Le fédéral ne peut pas simplement assujettir les Netflix et compagnie au modèle actuel. C’est autant vrai pour la présentation que pour le financement du contenu canadien et francophone.

À l’heure actuelle, on exige qu’une chaîne télé diffuse un certain nombre d’heures de contenu local, en période de grande écoute. Mais c’est inapplicable à Netflix, qui rend tout le contenu disponible en même temps, puis laisse l’internaute choisir. Pour promouvoir le contenu local auprès de ces services, il faut trouver un autre moyen. Cela passe, entre autres, par la « découvrabilité » – les recommandations par algorithmes ou les pages d’accueil. Le CRTC ouvre cette porte, tout en laissant au gouvernement le soin de préciser le mécanisme.

Le financement a aussi besoin d’être revu. Sous le système actuel, les distributeurs de la télé par câble, satellite ou fibre optique versent 5 % de leurs revenus à un fonds qui finance les productions canadiennes. Or, il y a deux problèmes. Ce fonds s’érode, car la population se désabonne lentement de ces services. Et ce fonds est inéquitable, car il ne demande rien aux diffuseurs en ligne comme Netflix.

Le CRTC a enfin eu le courage de revoir la redevance. Selon l’organisme, elle ne devrait plus uniquement venir des distributeurs de télé. Elle devrait désormais provenir en grande partie des fournisseurs d’internet.

La logique : c’est là que se visionnent maintenant aussi les émissions télé, et c’est là que se concentrent les revenus. En d’autres mots, ces entreprises empochent des milliards grâce à des contenus audiovisuels qu’ils ne financent pas.

Il faudra bien que quelqu’un les paye, nos créateurs.

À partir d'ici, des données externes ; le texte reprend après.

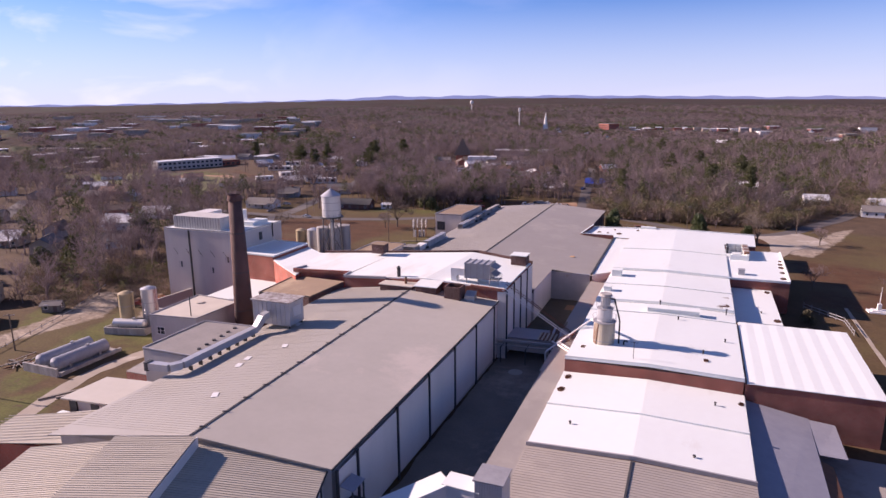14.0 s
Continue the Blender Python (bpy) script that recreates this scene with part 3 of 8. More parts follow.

Pour le consommateur, il y aurait peu d’impact. Cette redevance ne ferait que passer de l’abonnement télé à l’abonnement internet, qui apparaît souvent sur la même facture des géants (Bell, Rogers, TELUS et Vidéotron).

Et Netflix dans tout cela ? Que la redevance vienne de la facture de télé ou d’internet, le géant y échapperait. Le CRTC ne propose pas de solution précise. À tout le moins, il faudrait une entente qui force cette société à financer nos contenus dans la même proportion que ses compétiteurs. C’est ce qu’exigent entre autres la France et l’Allemagne. Le temps est venu pour le Canada de se faire pousser lui aussi une colonne vertébrale.

Bien sûr, un énorme travail reste à faire pour convertir ces objectifs en politiques applicables. Cela passe entre autres par la révision de deux lois costaudes, celles sur la radiodiffusion et les télécommunications.

On ne sous-estime pas l’ampleur de la tâche qui attend Mme Joly et le reste du gouvernement Trudeau. Mais grâce au CRTC, ils viennent de recevoir une belle poussée dans le dos.

Gare au prétexte

Une menace se profile déjà. Des chaînes télé et radio profiteront sans doute du débat pour demander qu’on allège leurs contraintes face au contenu canadien et francophone. Mais ces révisions ne devraient pas être consenties dans la panique ni affaiblir notre culture.

Ce danger, on l’a vu l’année dernière lorsque les radios privées ont profité du débat sur Spotify pour demander qu’on élimine les quotas de musique francophone.